Exercise objective:
Locate the line bearing "More parts follow." in the material below, then reproduce it and each following line up to and including the line bearing "self.car, self.y, self.ribs, self.depth, self.k, self.belts".

========================================================================

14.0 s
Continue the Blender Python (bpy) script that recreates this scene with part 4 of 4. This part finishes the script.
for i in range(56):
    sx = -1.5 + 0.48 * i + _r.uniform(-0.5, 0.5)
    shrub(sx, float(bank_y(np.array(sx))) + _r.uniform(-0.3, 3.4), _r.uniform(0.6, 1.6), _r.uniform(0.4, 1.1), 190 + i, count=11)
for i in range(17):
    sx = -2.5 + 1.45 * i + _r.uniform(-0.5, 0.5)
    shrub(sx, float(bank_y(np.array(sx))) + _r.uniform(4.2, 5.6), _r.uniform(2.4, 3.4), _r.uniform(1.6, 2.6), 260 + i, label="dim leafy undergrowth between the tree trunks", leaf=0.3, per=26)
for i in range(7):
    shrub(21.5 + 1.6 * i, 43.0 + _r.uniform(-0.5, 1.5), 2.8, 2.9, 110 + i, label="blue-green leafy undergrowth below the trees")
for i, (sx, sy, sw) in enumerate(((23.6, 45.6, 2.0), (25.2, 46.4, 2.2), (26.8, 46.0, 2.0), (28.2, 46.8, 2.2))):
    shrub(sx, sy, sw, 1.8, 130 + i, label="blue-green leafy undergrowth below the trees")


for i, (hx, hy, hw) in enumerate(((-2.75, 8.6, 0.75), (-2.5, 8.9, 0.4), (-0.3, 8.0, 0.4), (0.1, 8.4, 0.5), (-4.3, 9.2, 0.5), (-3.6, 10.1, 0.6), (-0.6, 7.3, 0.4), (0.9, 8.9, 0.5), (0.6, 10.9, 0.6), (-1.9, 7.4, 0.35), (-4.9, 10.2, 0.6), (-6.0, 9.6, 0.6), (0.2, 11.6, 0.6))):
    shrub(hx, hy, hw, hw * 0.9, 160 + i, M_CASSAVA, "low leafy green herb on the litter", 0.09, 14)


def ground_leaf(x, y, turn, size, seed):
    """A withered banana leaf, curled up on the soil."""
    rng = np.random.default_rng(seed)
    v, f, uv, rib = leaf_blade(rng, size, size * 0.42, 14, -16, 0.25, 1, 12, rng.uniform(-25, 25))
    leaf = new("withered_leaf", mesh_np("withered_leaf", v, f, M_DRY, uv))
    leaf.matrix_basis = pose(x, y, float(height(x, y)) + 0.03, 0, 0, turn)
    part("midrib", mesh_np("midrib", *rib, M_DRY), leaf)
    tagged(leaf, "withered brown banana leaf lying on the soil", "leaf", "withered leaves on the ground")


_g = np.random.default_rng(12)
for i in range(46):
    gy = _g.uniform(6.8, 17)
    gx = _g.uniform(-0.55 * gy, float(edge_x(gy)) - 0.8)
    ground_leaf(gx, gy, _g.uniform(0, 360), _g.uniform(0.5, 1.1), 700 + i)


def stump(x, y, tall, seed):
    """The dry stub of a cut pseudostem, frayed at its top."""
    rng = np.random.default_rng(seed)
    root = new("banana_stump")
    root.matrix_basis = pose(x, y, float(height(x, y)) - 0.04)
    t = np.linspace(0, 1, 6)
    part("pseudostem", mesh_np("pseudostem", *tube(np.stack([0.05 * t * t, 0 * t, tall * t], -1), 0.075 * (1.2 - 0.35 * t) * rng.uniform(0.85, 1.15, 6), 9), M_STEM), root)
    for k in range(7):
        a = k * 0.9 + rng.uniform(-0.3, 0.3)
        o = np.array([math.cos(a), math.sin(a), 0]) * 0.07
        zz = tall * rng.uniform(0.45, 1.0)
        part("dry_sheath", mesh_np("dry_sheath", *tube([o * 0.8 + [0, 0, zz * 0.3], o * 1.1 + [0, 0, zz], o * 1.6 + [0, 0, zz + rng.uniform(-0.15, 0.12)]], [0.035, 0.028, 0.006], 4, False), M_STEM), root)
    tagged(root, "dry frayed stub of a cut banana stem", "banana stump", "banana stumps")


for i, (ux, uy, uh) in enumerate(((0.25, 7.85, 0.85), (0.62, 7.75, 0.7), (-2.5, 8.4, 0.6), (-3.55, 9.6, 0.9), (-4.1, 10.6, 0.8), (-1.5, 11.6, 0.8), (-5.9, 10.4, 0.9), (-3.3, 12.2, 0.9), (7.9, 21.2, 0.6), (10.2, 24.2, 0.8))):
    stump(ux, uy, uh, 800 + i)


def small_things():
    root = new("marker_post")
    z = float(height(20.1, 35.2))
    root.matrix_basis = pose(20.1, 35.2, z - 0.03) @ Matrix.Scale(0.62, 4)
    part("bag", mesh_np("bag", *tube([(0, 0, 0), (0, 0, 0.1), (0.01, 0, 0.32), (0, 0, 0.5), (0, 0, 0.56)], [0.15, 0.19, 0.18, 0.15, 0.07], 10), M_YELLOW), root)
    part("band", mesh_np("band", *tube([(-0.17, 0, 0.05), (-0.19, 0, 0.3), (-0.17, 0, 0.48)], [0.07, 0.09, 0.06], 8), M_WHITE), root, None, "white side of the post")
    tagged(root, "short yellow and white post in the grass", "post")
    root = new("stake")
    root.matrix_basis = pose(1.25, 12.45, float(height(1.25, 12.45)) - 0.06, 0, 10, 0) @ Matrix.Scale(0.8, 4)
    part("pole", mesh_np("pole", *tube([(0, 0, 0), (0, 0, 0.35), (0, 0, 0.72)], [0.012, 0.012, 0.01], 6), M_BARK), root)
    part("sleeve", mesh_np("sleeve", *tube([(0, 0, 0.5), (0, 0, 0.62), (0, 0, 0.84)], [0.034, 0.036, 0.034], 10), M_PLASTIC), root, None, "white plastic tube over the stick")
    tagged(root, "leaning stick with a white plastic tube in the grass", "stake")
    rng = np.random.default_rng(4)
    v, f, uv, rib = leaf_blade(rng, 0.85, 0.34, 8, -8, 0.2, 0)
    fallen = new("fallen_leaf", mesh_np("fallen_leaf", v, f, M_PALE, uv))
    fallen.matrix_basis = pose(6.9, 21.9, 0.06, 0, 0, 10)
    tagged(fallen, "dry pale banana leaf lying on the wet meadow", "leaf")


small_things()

========================================================================

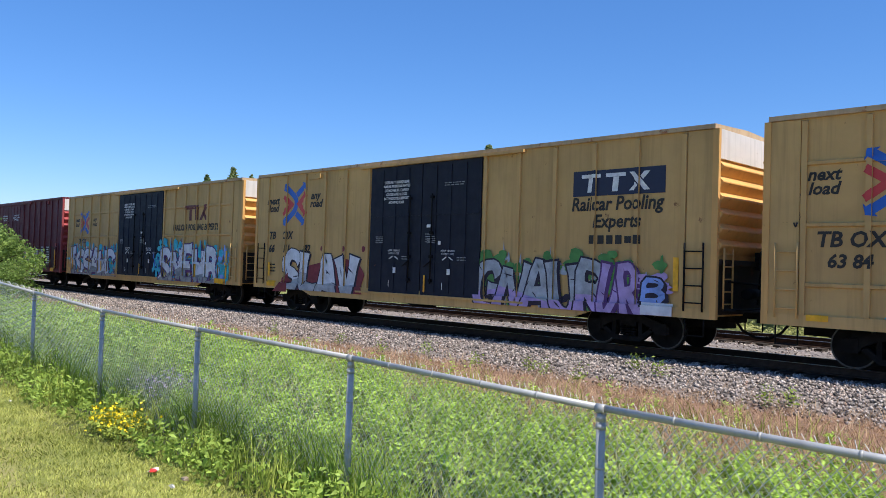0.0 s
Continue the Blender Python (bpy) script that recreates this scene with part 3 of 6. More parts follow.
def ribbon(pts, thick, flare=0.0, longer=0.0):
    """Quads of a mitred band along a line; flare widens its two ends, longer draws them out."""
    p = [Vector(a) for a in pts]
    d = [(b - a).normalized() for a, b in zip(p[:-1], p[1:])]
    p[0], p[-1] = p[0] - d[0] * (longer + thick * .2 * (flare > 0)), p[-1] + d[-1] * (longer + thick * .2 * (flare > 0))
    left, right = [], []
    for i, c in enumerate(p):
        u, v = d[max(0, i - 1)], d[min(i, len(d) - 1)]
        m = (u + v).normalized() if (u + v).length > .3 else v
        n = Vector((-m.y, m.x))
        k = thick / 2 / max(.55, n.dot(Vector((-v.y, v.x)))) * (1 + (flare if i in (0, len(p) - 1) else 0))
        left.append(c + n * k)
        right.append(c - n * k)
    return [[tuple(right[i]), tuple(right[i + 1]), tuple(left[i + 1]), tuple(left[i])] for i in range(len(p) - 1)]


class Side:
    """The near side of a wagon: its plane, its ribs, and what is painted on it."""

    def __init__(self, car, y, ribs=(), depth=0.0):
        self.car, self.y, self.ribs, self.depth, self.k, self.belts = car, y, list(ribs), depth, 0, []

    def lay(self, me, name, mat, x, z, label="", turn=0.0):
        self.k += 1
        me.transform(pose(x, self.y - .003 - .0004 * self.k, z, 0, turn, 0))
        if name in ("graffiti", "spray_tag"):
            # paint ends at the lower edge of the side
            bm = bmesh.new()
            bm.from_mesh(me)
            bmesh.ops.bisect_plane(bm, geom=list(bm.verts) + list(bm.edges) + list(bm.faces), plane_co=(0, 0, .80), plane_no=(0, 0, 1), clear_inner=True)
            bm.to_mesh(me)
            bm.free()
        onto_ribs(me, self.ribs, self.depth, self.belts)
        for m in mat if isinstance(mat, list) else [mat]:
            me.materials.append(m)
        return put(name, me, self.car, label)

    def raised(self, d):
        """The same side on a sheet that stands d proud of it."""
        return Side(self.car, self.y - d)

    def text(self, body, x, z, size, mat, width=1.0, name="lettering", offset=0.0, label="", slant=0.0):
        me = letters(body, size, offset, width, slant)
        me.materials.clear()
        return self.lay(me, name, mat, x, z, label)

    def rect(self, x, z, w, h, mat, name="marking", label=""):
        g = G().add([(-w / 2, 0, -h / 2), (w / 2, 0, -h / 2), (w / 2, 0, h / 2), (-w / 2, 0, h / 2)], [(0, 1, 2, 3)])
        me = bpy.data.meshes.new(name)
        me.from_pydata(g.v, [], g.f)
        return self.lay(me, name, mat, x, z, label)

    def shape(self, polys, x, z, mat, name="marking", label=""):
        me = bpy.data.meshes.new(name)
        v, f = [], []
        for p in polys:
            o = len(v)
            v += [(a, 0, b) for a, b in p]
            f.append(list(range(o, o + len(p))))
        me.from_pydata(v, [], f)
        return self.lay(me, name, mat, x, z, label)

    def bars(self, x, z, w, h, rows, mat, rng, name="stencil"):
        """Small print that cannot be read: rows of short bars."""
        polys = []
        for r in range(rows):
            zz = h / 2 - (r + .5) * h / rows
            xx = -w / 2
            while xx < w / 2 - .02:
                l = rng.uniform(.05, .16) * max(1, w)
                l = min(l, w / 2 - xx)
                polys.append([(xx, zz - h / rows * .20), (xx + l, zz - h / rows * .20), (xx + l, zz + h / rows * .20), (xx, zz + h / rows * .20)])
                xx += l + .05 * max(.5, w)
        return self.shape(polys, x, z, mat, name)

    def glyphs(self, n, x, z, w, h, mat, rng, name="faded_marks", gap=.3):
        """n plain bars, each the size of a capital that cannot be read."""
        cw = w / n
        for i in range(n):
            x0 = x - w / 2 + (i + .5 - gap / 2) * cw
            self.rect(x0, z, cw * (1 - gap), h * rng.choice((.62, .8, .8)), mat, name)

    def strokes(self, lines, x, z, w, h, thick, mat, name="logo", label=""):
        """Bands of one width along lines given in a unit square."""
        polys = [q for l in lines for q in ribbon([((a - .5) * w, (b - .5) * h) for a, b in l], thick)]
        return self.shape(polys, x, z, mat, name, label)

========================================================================

Result:
Continue the Blender Python (bpy) script that recreates this scene with part 3 of 6. More parts follow.
def ribbon(pts, thick, flare=0.0, longer=0.0):
    """Quads of a mitred band along a line; flare widens its two ends, longer draws them out."""
    p = [Vector(a) for a in pts]
    d = [(b - a).normalized() for a, b in zip(p[:-1], p[1:])]
    p[0], p[-1] = p[0] - d[0] * (longer + thick * .2 * (flare > 0)), p[-1] + d[-1] * (longer + thick * .2 * (flare > 0))
    left, right = [], []
    for i, c in enumerate(p):
        u, v = d[max(0, i - 1)], d[min(i, len(d) - 1)]
        m = (u + v).normalized() if (u + v).length > .3 else v
        n = Vector((-m.y, m.x))
        k = thick / 2 / max(.55, n.dot(Vector((-v.y, v.x)))) * (1 + (flare if i in (0, len(p) - 1) else 0))
        left.append(c + n * k)
        right.append(c - n * k)
    return [[tuple(right[i]), tuple(right[i + 1]), tuple(left[i + 1]), tuple(left[i])] for i in range(len(p) - 1)]


class Side:
    """The near side of a wagon: its plane, its ribs, and what is painted on it."""

    def __init__(self, car, y, ribs=(), depth=0.0):
        self.car, self.y, self.ribs, self.depth, self.k, self.belts = car, y, list(ribs), depth, 0, []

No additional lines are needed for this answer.